We talked the rest of the morning. Laurie had a lot to process, but things fell into place faster than I'd imagined.

“There was a fire in me,” he said, “when I saw the boy peeing under the pier. I went home and tried peeing standing up, and my mother caught me with wet pants and gave me a massive telling off.”

“I think when you let your
soul-part
go, the memory lingered. To the extent of hating to play with dolls; cutting up your Barbie.”

We could both see it was more than snipping off a finger. Barbies's little pink appendage made a great penis. “I tried to stick it in place on the doll,” he said, remembering, “but it didn't work, so I hid it in my favourite Pokémon.”

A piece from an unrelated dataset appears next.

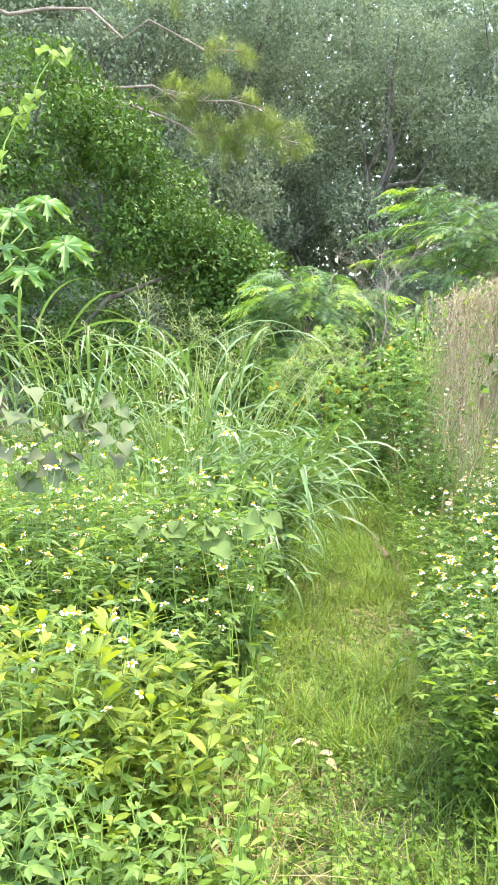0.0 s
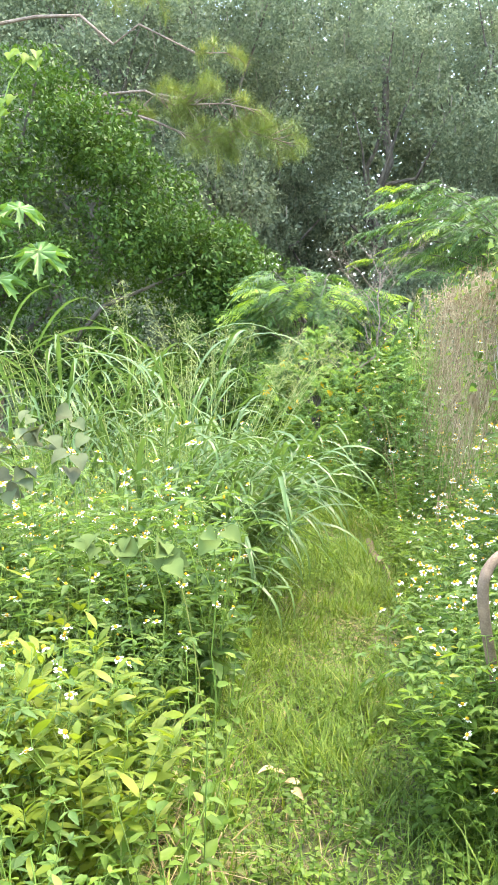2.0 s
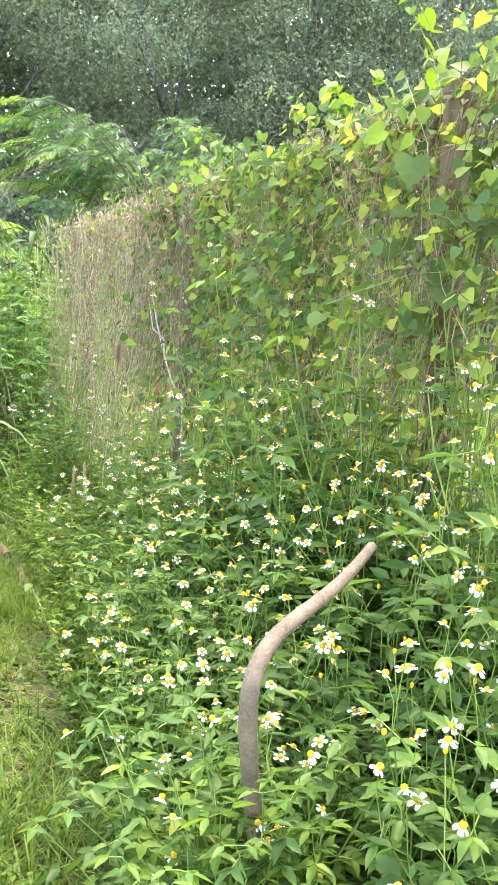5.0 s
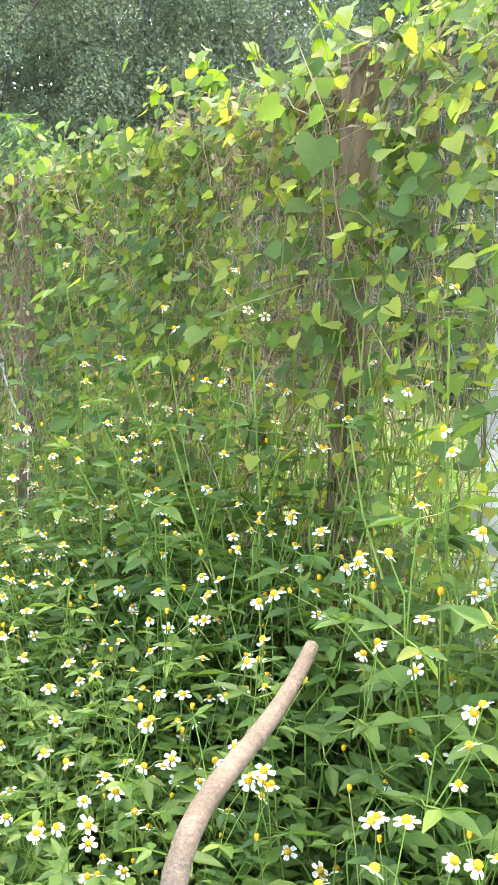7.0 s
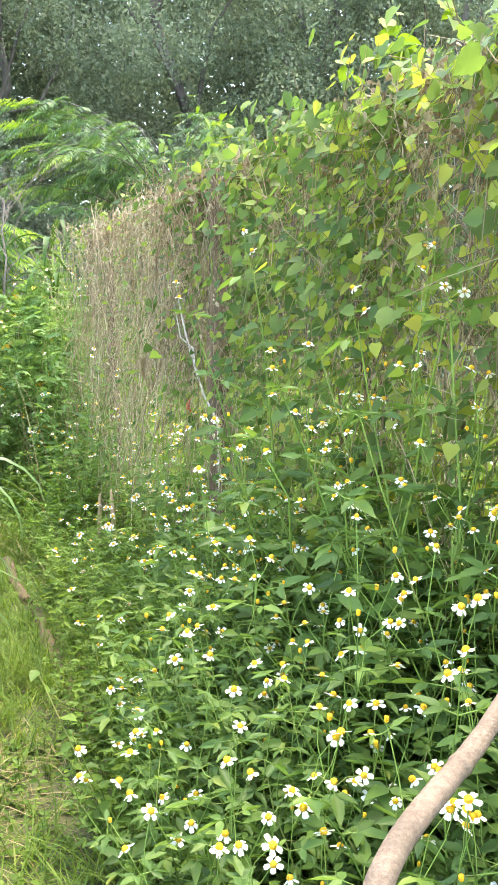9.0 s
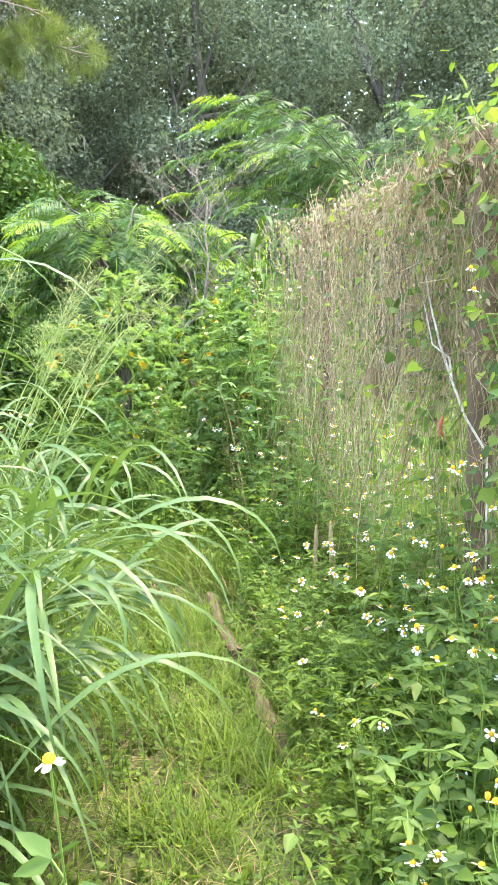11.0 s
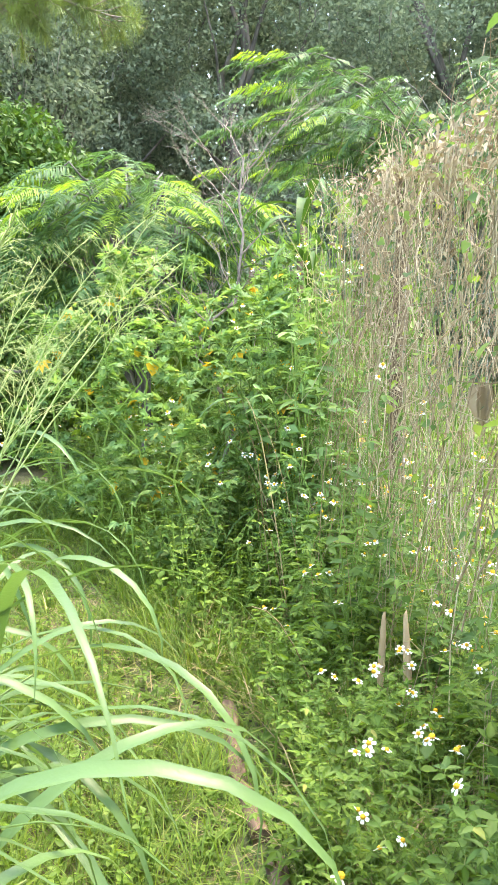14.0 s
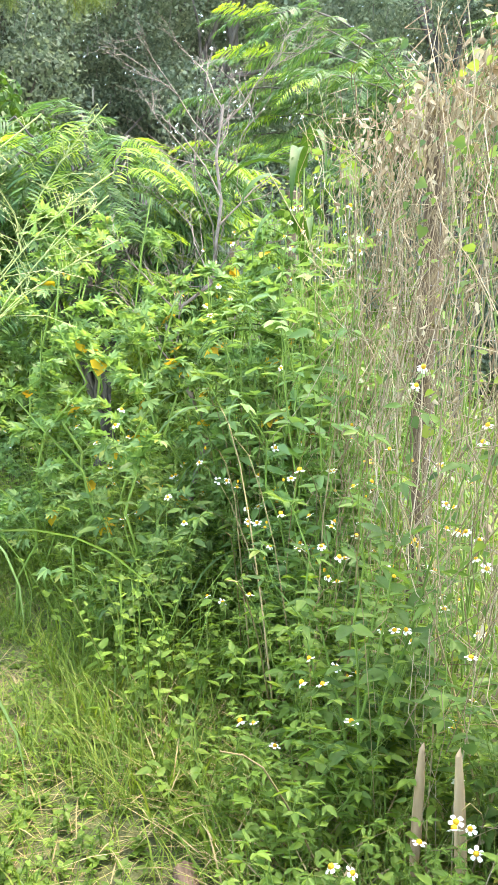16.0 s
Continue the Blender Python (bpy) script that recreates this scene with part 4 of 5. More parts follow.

Laurie looked up, as if something had occurred to him. It occurred to me at the same time.

“That was why Raichu came to you at the moment. He understood everything. He was keeping your
soul-part
safe.”

Laurie glanced at his mirror image again. “I did know that I'm a boy. A bloke! I've known it all my life. I've kept it trapped somewhere, that knowledge. It was too difficult to cope with.” He pushed forward, his legs pressed wide against the chair arms, his hands on his knees. “I didn't tell you about my chick.”

“He's grown up, hasn't he?”

“Yes—and how. He's this fantastic crowing cockerel.”

“Raichu said it was the time for both of you to evolve. The thing about chicks is, you can't sex them. You have to be patient, wait for their feathers to grow. Eventually, that's how you find out if you've got a hen or a cock.”

We grinned at each other.

“I'll need to see you a couple more times.”

“I don't want to stop coming, no way. It's massive, going off into this otherworld.”

I suggested that before he left my house, Laurie should ring Daniel. “Daniel's going to be your ally now. He can be there for you when you tell your parents. He'll explain what to do next. He's bound to know where to refer you, who can counsel you. You won't need him as a psychiatric nurse anymore.”

“Nope.” Laurie shrugged on his jacket and, as always, pulled my fee from his back pocket. “I'm cured.”

“You were never ill, Laurie,” I said as we hugged. “Just mispositioned.”